WHAT TO PRODUCE:
Reproduce the following records exactly from the line containing "4. More parts follow." onward, ending with the last line and including it.

╭─ DATA LISTING

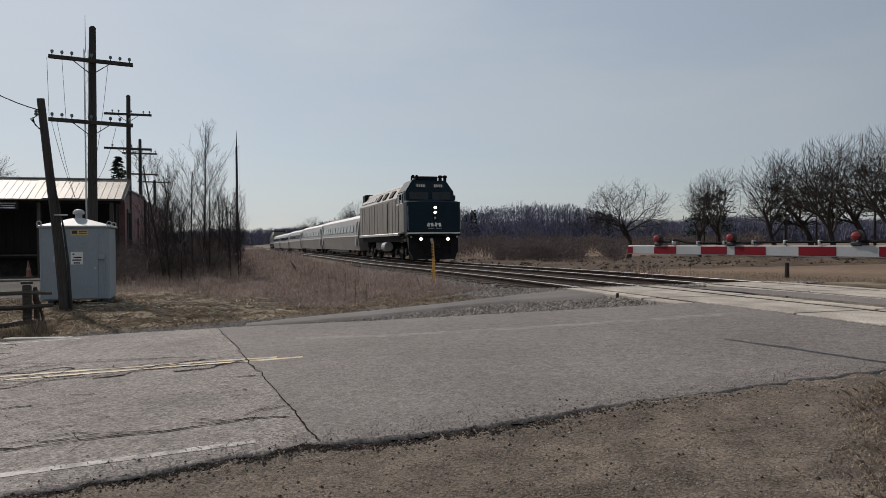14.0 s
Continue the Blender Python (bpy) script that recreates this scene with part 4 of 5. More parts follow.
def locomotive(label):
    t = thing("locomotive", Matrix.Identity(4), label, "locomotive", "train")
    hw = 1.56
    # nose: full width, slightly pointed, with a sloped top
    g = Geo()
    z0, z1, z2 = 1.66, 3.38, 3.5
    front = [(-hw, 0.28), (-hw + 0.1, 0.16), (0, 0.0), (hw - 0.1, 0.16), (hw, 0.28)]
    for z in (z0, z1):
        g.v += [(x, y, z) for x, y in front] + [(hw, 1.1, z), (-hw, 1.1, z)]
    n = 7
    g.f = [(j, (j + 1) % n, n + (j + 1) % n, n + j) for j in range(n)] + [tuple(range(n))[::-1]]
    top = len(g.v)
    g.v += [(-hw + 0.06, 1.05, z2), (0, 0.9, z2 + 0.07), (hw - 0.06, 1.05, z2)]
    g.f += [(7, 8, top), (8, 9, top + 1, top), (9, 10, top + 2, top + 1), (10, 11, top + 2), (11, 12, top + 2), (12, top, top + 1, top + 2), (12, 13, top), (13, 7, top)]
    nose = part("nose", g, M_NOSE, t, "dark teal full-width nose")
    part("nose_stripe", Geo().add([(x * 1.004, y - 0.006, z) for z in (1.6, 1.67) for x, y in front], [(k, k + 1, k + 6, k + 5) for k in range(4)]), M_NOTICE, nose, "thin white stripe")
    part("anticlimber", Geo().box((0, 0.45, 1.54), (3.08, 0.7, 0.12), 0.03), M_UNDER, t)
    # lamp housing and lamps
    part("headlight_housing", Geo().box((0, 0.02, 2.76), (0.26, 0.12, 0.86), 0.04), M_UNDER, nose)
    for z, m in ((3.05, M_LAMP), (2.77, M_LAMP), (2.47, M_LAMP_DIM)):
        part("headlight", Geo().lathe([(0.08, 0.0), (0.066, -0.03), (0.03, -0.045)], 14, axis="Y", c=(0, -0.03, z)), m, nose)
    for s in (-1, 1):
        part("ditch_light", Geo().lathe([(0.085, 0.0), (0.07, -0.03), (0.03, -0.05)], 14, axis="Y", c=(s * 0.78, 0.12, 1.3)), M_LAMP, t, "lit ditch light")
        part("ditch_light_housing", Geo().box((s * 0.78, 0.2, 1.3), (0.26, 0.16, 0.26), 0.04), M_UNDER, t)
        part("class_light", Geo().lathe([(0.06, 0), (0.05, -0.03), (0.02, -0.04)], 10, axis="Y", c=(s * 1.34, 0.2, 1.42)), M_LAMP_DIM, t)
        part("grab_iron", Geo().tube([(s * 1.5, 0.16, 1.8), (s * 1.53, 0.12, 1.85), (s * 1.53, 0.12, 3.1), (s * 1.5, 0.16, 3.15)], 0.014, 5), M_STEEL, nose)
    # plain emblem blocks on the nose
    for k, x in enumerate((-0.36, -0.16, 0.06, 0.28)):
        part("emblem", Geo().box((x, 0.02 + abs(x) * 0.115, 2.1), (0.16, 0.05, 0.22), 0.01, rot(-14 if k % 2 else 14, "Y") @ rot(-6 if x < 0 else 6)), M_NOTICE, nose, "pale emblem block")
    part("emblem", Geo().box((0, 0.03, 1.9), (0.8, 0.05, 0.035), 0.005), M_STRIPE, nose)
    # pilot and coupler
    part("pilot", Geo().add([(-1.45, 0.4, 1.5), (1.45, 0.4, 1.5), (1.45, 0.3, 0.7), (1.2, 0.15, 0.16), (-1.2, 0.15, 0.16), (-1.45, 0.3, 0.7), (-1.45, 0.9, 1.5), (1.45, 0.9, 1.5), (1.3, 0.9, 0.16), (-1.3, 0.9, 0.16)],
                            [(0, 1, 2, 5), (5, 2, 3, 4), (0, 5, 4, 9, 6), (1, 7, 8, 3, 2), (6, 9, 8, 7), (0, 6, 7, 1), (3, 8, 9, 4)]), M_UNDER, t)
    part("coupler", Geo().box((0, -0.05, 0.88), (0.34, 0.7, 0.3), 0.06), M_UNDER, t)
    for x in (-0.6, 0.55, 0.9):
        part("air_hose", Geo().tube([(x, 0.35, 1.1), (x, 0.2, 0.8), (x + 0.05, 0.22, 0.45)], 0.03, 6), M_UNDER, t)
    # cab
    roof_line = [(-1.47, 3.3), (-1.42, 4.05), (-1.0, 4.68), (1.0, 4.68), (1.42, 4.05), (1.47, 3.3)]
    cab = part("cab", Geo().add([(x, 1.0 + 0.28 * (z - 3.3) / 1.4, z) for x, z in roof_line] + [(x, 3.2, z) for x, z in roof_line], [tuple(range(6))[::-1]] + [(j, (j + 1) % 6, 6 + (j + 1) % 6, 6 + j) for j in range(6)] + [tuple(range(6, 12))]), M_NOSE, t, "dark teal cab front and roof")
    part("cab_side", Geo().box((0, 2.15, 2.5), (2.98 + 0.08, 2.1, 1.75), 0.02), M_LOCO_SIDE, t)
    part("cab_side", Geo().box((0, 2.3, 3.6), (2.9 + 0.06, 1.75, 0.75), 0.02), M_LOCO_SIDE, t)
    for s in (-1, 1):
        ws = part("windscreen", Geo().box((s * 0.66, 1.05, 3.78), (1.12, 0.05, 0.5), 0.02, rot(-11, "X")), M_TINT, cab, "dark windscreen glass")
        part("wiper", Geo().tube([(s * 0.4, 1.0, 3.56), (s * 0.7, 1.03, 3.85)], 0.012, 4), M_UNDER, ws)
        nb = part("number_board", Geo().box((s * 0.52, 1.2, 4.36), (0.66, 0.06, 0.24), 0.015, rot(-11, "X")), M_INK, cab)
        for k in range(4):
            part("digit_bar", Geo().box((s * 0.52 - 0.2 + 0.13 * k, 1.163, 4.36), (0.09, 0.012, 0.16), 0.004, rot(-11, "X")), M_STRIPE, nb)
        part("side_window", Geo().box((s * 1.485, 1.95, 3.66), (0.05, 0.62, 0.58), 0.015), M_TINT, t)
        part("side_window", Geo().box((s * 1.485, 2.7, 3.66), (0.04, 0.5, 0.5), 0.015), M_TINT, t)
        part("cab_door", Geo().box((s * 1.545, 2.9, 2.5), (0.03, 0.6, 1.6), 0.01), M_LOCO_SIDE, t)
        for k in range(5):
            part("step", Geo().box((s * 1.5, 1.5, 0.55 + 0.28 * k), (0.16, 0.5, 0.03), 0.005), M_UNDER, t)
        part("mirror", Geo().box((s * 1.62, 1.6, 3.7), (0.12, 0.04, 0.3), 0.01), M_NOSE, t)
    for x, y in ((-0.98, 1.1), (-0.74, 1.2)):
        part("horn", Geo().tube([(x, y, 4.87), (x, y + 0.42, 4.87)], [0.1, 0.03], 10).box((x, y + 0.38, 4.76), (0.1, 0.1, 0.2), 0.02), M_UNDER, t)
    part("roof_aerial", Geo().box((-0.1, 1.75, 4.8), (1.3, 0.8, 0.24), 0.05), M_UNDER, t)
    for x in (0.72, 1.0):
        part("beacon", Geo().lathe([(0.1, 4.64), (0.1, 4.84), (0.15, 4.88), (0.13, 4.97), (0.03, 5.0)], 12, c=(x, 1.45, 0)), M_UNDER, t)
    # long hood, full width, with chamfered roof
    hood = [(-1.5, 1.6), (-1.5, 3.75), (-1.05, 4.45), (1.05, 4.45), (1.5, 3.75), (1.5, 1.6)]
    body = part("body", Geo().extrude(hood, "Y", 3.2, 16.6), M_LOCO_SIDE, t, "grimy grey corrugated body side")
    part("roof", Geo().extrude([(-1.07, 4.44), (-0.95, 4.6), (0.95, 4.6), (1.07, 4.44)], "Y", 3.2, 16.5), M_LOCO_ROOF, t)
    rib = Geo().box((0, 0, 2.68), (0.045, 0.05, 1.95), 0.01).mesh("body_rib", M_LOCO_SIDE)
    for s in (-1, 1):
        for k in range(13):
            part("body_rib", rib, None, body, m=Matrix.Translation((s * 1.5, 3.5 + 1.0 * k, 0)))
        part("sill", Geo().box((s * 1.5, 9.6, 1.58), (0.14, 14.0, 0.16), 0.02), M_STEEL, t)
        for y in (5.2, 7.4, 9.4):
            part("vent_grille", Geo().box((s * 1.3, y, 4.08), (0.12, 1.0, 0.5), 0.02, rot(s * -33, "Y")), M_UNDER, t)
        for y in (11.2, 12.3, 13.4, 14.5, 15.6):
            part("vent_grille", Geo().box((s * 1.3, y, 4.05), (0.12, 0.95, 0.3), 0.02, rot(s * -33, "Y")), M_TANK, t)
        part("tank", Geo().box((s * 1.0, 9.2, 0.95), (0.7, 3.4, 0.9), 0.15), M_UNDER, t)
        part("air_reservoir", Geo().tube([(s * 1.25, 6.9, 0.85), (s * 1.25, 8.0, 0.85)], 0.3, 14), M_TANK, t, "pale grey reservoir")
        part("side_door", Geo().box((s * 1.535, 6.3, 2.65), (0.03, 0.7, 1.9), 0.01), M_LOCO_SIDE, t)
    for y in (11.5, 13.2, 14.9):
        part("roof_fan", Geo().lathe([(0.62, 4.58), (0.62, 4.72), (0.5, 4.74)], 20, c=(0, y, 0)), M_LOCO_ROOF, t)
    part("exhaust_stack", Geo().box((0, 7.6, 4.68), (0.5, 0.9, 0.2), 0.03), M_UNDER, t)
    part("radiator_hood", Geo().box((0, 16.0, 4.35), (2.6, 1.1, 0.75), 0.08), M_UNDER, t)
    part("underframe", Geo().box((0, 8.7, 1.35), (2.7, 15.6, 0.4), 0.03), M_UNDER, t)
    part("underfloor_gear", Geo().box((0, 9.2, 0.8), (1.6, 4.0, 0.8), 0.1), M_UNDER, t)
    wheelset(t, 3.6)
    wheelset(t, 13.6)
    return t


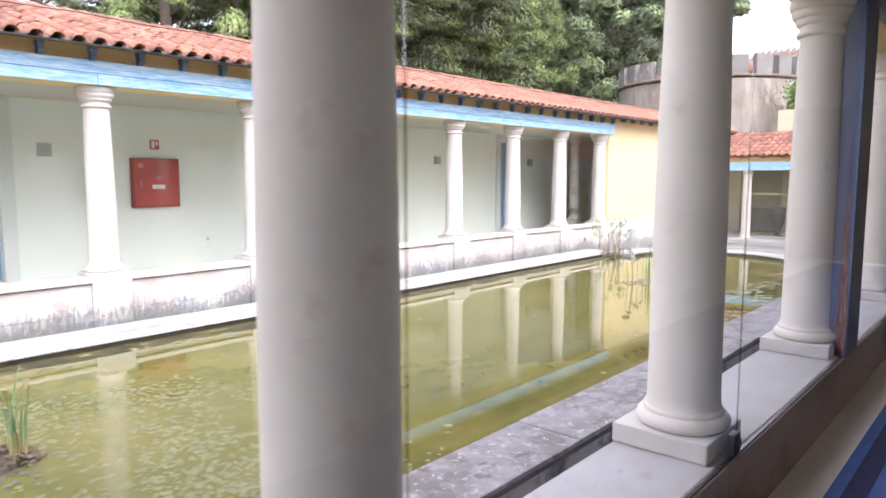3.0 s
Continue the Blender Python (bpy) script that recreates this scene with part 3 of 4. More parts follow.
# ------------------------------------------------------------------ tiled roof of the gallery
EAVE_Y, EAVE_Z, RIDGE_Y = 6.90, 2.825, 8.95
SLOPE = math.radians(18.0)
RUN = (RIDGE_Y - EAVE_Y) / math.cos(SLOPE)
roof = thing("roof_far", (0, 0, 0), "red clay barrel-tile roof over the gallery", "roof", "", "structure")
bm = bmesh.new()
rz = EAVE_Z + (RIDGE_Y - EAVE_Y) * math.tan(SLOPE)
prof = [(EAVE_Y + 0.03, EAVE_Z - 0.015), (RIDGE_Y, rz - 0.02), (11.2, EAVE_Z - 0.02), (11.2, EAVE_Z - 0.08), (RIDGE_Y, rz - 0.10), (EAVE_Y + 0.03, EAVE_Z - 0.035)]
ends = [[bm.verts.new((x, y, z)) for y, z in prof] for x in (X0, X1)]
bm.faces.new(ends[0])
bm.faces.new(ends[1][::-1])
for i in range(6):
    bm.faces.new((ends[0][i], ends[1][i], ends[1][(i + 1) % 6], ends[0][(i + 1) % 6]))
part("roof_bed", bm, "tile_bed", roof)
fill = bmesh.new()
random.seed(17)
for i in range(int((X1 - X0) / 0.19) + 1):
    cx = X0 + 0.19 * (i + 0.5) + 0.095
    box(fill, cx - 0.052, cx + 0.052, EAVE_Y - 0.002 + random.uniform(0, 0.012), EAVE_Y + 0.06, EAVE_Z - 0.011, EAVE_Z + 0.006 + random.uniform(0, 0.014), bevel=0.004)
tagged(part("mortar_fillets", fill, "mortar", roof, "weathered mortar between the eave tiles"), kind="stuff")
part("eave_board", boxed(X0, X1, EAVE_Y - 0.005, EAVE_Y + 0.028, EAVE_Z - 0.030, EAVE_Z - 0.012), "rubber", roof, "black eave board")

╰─

RESULT FOR THIS EXERCISE:
Continue the Blender Python (bpy) script that recreates this scene with part 3 of 4. More parts follow.
# ------------------------------------------------------------------ tiled roof of the gallery
EAVE_Y, EAVE_Z, RIDGE_Y = 6.90, 2.825, 8.95
SLOPE = math.radians(18.0)
RUN = (RIDGE_Y - EAVE_Y) / math.cos(SLOPE)
roof = thing("roof_far", (0, 0, 0), "red clay barrel-tile roof over the gallery", "roof", "", "structure")
bm = bmesh.new()
rz = EAVE_Z + (RIDGE_Y - EAVE_Y) * math.tan(SLOPE)
prof = [(EAVE_Y + 0.03, EAVE_Z - 0.015), (RIDGE_Y, rz - 0.02), (11.2, EAVE_Z - 0.02), (11.2, EAVE_Z - 0.08), (RIDGE_Y, rz - 0.10), (EAVE_Y + 0.03, EAVE_Z - 0.035)]
ends = [[bm.verts.new((x, y, z)) for y, z in prof] for x in (X0, X1)]
bm.faces.new(ends[0])
bm.faces.new(ends[1][::-1])
for i in range(6):
    bm.faces.new((ends[0][i], ends[1][i], ends[1][(i + 1) % 6], ends[0][(i + 1) % 6]))
part("roof_bed", bm, "tile_bed", roof)
fill = bmesh.new()
random.seed(17)
for i in range(int((X1 - X0) / 0.19) + 1):
    cx = X0 + 0.19 * (i + 0.5) + 0.095
    box(fill, cx - 0.052, cx + 0.052, EAVE_Y - 0.002 + random.uniform(0, 0.012), EAVE_Y + 0.06, EAVE_Z - 0.011, EAVE_Z + 0.006 + random.uniform(0, 0.014), bevel=0.004)
tagged(part("mortar_fillets", fill, "mortar", roof, "weathered mortar between the eave tiles"), kind="stuff")
part("eave_board", boxed(X0, X1, EAVE_Y - 0.005, EAVE_Y + 0.028, EAVE_Z - 0.030, EAVE_Z - 0.012), "rubber", roof, "black eave board")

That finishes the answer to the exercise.